The phrase rings like a bell in every diplomatic speech, every cinematic climax, every half-remembered civics lesson: the West is the free world. Listen long enough and you can almost hear the metal click as history supposedly snaps shut, leaving one half of the globe bathed in perpetual, innocent daylight. Yet the same countries that congratulate themselves on this inherited glow still dispatch police to confiscate a teenager’s phone for an offensive meme, still handcuff a comedian on the steps of a club because a joke bruised the wrong sensibility, still send citizens to prison for stringing together syllables a legislature decided were indecent. The sentence may be months or years, but the steel doors close with the same finality whether the sign outside reads “democracy” or something sterner. Freedom, it turns out, is less a landscape than a slogan, and the slogan is refreshed whenever the old paint begins to crack.

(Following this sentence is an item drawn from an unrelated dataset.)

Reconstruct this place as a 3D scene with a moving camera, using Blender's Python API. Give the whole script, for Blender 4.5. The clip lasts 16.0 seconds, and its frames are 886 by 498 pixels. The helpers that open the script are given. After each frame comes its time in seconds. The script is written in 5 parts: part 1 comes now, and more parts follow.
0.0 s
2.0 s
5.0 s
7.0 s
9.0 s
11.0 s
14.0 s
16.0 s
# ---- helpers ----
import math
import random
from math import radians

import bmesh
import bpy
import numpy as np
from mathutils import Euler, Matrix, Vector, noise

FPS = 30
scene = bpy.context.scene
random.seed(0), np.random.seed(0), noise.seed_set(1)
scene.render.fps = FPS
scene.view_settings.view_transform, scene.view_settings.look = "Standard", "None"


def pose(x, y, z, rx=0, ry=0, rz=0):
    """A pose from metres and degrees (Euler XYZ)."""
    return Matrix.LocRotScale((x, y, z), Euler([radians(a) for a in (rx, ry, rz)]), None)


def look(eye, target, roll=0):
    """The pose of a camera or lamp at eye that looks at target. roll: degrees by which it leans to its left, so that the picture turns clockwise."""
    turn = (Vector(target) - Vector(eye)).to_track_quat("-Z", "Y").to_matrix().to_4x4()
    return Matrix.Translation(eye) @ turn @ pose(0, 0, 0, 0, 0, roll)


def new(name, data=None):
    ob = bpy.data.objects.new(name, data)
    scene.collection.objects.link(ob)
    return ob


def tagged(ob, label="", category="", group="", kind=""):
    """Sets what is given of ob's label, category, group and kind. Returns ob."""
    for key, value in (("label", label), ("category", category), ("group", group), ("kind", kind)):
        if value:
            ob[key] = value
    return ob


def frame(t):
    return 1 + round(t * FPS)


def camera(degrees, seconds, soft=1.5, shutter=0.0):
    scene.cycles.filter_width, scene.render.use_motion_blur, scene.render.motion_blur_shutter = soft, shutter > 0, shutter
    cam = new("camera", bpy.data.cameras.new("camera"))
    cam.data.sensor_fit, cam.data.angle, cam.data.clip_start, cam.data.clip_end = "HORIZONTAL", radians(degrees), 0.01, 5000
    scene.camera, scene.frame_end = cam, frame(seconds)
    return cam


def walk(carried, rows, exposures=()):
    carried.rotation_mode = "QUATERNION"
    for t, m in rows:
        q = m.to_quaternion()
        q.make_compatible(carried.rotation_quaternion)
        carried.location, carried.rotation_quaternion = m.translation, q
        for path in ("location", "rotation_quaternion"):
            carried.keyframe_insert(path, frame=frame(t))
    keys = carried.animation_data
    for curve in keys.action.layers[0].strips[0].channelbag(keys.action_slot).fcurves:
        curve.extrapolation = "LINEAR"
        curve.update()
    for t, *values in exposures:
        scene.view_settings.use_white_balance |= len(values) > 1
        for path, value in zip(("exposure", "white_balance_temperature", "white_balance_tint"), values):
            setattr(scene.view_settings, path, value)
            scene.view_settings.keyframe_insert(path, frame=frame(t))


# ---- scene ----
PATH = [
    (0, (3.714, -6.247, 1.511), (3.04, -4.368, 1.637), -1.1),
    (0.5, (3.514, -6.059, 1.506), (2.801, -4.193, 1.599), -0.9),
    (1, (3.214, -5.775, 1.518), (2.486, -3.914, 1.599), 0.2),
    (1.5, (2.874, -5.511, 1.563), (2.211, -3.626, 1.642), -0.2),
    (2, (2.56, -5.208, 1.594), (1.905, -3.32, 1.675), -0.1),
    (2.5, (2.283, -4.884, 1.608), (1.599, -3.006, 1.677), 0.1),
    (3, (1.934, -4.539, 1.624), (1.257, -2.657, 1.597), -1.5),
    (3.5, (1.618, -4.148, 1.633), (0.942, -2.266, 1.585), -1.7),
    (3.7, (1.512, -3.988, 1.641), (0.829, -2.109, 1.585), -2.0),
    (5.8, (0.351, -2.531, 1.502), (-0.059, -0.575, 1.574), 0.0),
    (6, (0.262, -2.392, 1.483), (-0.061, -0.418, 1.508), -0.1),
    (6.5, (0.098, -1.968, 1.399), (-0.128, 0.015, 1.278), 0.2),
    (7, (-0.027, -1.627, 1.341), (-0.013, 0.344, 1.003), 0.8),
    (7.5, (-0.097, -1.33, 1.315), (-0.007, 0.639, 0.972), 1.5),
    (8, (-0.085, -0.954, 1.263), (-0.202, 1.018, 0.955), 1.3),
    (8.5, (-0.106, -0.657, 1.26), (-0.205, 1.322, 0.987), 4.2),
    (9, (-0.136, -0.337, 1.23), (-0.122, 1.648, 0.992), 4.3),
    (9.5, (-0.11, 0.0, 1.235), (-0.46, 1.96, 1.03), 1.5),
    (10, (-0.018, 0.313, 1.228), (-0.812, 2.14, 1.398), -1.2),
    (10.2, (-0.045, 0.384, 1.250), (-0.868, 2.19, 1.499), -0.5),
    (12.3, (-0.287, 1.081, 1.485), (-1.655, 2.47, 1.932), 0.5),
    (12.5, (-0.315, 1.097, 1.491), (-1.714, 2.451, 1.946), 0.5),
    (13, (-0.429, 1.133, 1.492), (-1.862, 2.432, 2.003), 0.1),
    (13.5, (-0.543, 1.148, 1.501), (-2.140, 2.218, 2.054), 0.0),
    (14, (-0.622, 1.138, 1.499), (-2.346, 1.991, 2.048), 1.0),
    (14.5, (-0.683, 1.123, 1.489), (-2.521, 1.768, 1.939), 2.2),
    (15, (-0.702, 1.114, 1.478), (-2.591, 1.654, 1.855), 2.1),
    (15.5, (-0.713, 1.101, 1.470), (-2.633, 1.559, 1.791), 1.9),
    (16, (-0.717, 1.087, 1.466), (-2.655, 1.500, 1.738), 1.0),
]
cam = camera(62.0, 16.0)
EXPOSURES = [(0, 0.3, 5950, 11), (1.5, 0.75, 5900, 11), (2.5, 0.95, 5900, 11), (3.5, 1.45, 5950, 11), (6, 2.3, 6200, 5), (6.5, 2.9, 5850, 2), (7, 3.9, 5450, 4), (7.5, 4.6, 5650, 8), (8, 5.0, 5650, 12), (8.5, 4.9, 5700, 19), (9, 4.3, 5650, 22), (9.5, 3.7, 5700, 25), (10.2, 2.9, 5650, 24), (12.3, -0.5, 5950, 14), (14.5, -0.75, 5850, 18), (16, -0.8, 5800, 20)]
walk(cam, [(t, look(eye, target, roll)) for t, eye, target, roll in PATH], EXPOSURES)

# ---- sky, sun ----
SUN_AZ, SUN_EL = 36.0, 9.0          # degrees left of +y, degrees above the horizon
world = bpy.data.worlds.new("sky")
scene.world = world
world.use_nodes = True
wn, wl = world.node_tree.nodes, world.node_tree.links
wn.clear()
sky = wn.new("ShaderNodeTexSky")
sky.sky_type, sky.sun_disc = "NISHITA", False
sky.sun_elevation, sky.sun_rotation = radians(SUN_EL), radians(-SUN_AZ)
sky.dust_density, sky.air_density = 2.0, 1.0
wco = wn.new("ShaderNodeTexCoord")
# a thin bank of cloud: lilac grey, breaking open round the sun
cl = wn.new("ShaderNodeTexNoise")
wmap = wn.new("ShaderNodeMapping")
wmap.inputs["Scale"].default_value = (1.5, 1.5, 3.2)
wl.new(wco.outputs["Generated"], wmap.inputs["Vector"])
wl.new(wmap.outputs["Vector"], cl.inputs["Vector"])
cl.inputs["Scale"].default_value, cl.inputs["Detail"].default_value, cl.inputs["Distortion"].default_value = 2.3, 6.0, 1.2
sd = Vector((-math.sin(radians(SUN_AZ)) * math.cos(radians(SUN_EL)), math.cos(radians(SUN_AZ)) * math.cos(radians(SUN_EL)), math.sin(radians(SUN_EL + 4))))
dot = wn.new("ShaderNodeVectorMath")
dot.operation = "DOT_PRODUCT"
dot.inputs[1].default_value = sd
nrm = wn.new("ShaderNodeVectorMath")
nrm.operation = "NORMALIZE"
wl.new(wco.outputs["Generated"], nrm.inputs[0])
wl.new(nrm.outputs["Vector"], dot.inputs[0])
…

Obscenity laws are the quietest evidence. They sit in penal codes like pressed flowers from the nineteenth century, fragile yet strangely immortal. What qualifies as criminally offensive shifts—today a racial slur, tomorrow a gendered insult, next year a photograph deemed too explicit for the public nerve—but the mechanism never changes: a prosecutor, a jury box, a cell. The same nations that congratulate themselves on protecting liberty still maintain special units that trawl the internet for rude words, still tally convictions for “disorderly” or “grossly offensive” expression, still increase sentences if the offending sentence traveled through a fiber-optic cable instead of a mimeograph. The maximum penalties can eclipse those for simple assault; say the wrong thing in the wrong medium and you may sit longer than someone who broke a stranger’s jaw. The contradiction is so baked into daily life that it barely registers, like the faint hum of fluorescent lights above a courtroom.
Cruelty is not reserved for speech alone. Across the same democracies, solitary confinement stretching into decades is described as “administrative segregation,” life sentences are handed out like promotional flyers, and teenagers are told they will die behind bars for crimes committed while their brains were still sculpting themselves. The severity is always justified as prudence, the length as prudence squared. When statistics are compared, these jurisdictions outperform many of the places they lecture on human rights; they jail more people per capita, keep them longer, and release them with fewer resources to keep from returning. The difference is not the presence of mercy but the vocabulary that surrounds its absence. One system calls punishment “re-education,” another calls it “justice,” both stamp the years onto human skin with equal indelibility.
The myth survives because it is useful. Politicians need an external contrast to keep domestic flaws from glaring too brightly; voters need to believe that somewhere across the ocean, or just across the aisle, lives the silhouette of a society that got it right. Journalists repeat the liturgy because it shortens the paragraph, and readers accept it because the alternative is exhausting: judging every country, every statute, every courtroom as though no label had ever been invented. It is far easier to speak of “Western freedom” or “authoritarian control” than to trace the specific statute that lengthens a sentence, the particular precedent that narrows a defense, the budget line that decides whether a public defender meets her client the night before trial or the morning of. Yet the details are where citizenship lives; everything else is tourism.So perhaps we should retire the adjectives and start again, country by country, law by law, cell by cell. A parliament is not redeemed by the word democracy in its constitution if it still imprisons people for poems. A court is not humane because it allows cameras if it hands a man ten years for an offensive punchline. The only reliable map is the one we draw slowly, by reading each penal code, counting each prisoner, listening for the clang that signals another life interrupted. Freedom is not a hemisphere; it is a daily referendum, renegotiated every time a judge reaches for a sentencing sheet and every time a citizen decides whether to speak anyway. Until we measure that choice everywhere, the bell will keep ringing, but it will not be freedom we hear—only the echo of our own complacency, polished to sound like liberty.